Европейская классическая философия (Марков) - страница 84

Но вот суть волка мы постичь не можем. Мы можем только осуществлять «трансцендентальный синтез апперцепции», складывать из впечатлений о волке то, что волк осознается в качестве реальности, а не в качестве фантазии. Он реален хотя бы потому, что мы непротиворечиво принимаем впечатления о нем, никто не скажет, что волк – это животное и буква одновременно или что это животное и способ действия одновременно. Может быть мнимое противоречие, скажем, когда мы назовем волка «серым» и «с серой шерстью» – понятие «серый» вовсе не означает, что он сер весь, не исключает белые зубы.

Нашу способность разобраться не только с нашими чувствами или знаниями, но и с восприятием впечатлений, Кант назвал рассудком. Сначала рассудок не пропускает суждение «волк – это буква», а потом уже разум не пропускает суждение «волк серый, значит, у него и зубы должны быть серые, если у него зубы белые, то он не волк».

Но что позволяет синтезировать волка в качестве реальности, хотя он и «вещь сама по себе» («вещь в себе»)? Это то, что Кант назвал «априорными формами чувственности»: пространство, время и причинность. Дело, конечно, не в том, что, как считал Локк, мы располагаем все наши идеи в пространстве и времени: мы вполне можем представить математическую формулу вне всякого пространства, как чистое функционирование, и Локк тут не был прав. Дело не в том, что, как считали сенсуалисты, эти формы делают предмет ярче, рельефнее и убедительнее.

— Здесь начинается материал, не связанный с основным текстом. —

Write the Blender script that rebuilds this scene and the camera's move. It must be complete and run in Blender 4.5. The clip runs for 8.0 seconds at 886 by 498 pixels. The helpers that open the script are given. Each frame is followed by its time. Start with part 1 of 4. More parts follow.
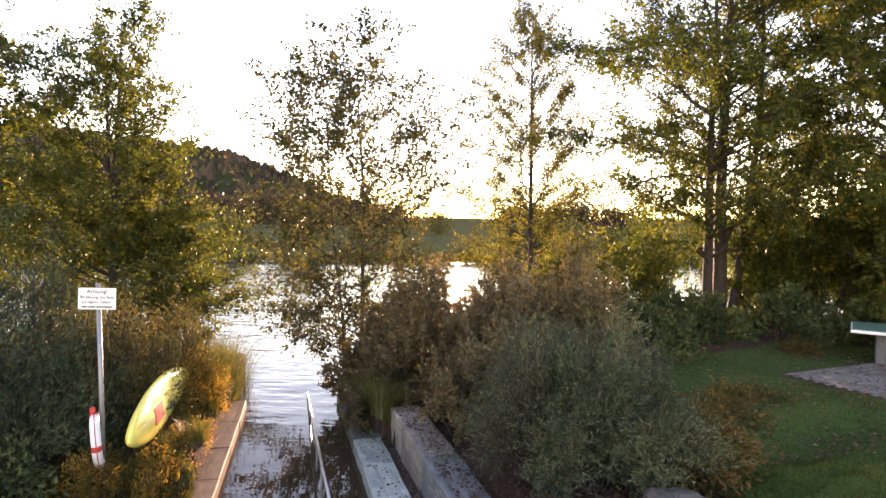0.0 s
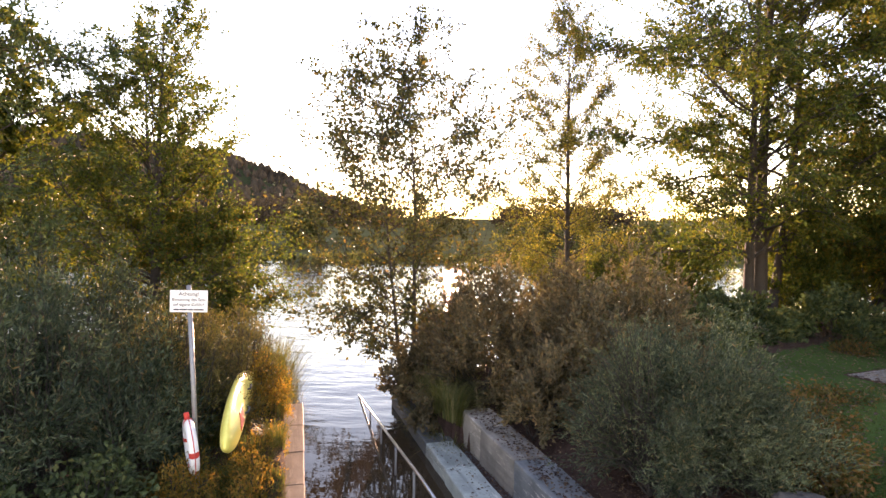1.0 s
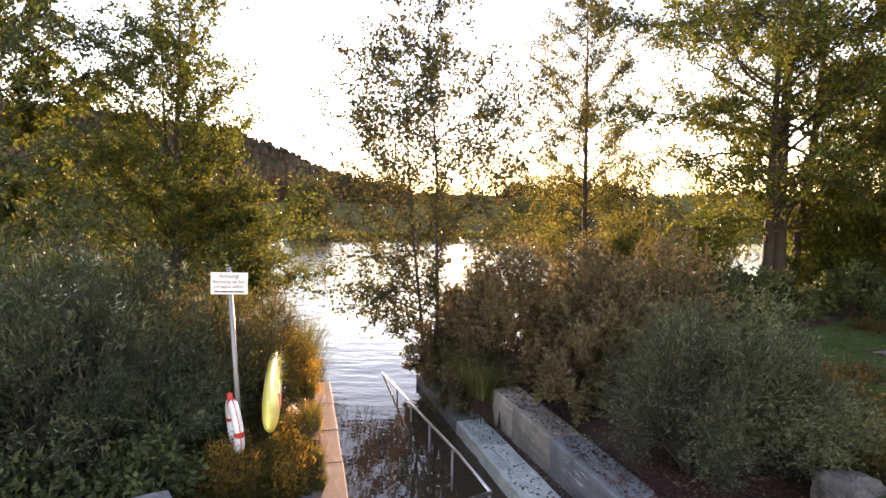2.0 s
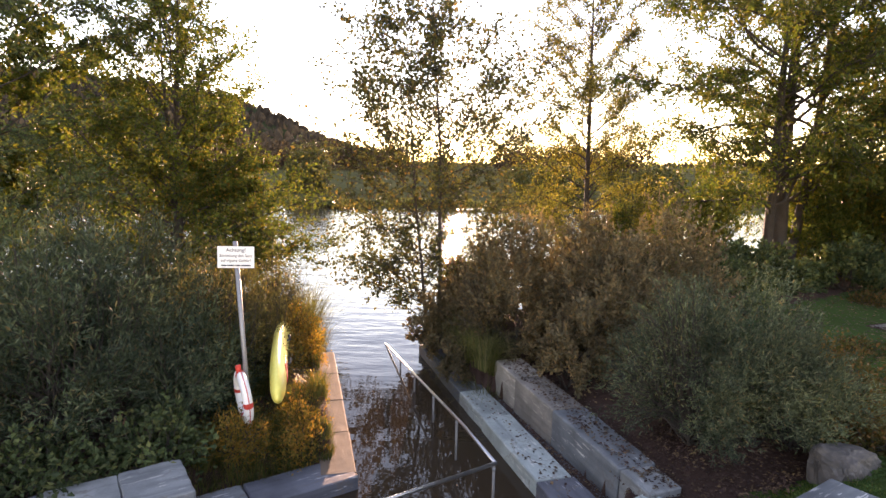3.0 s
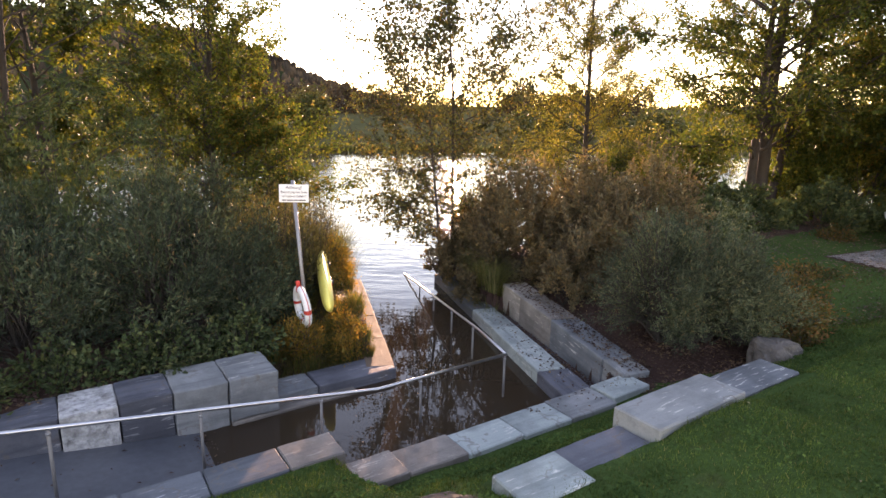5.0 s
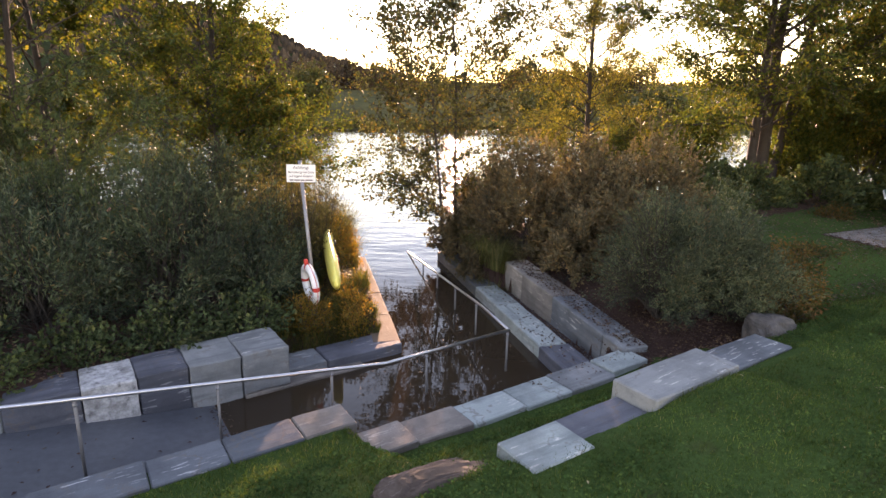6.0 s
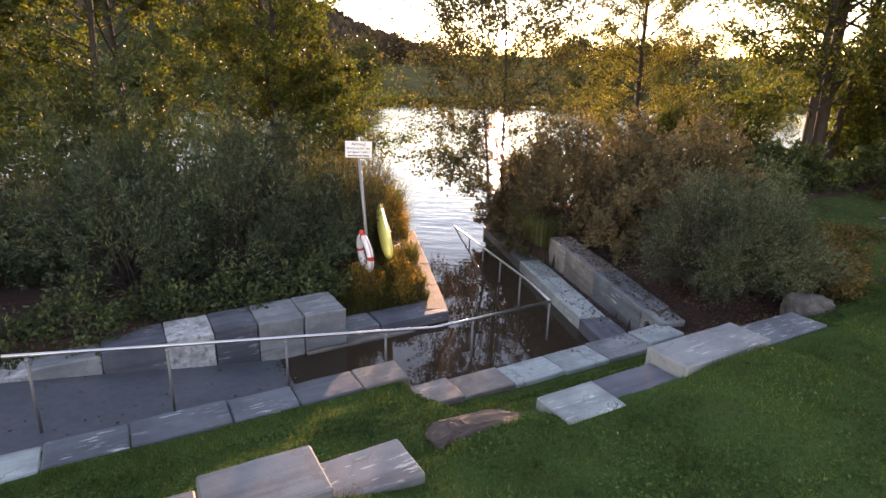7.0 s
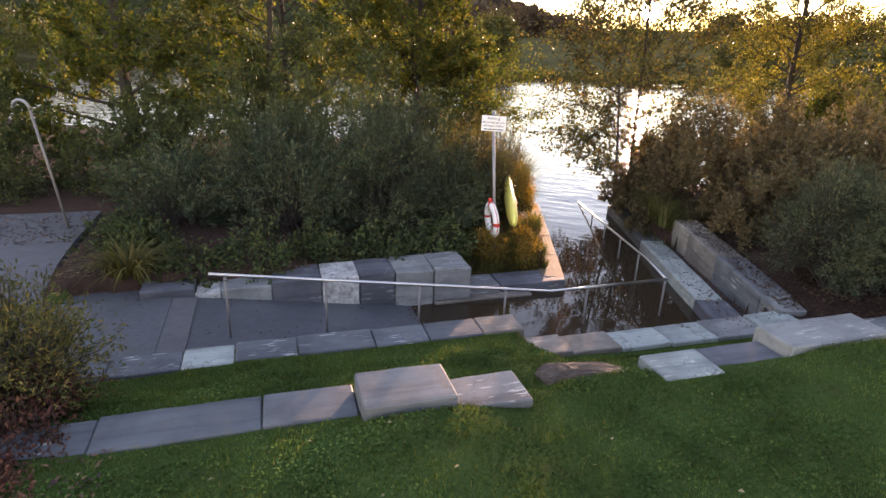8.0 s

Дело в том, что только в этих формах чувственности вещи вообще могут созерцаться, то есть становиться предметами интеллектуального интереса, «интуиции», как говорит Кант, а не просто случайными и необязательными функциями мира. Слово «интуиция» у Канта никогда не означает догадку, но всегда – особое внимание, которое не отвлекается на случайные обстоятельства своего осуществления. Рассудок созерцать не умеет, он может только контролировать логику, а разум созерцать умеет, потому что он направлен на предмет, не контролирует его, а как-то заинтересован в нем. Но зато у рассудка есть замечательная вещь – схематизмы рассудка, с помощью которых получается научное знание: например, рассудок знает, что вещи бывают живыми и мертвыми, и этот схематизм позволяет создать науку о живой материи и о мертвой материи.

Другое дело, что человек не просто интересуется вещами, но ставит цели. И здесь рассудок уже становится не только творческой способностью, создающей новые науки, но и творческой способностью, видящей творческую сторону в вещах, их способность становиться другими. Так, кроме критики чистого разума (то есть критической оценки условий нашего познания) и критики практического разума (критической оценки условий нравственного решения) возникает критика способности суждения, исследующая, как возможно суждение о вещах, которые становятся другими в ходе самого суждения. Эта критика вводит два важнейших понятия, «гений», способность делать вещи другими, чем они есть, и «вкус», способность оценить не просто факт того, что вещь стала другой, но насколько она стала другой.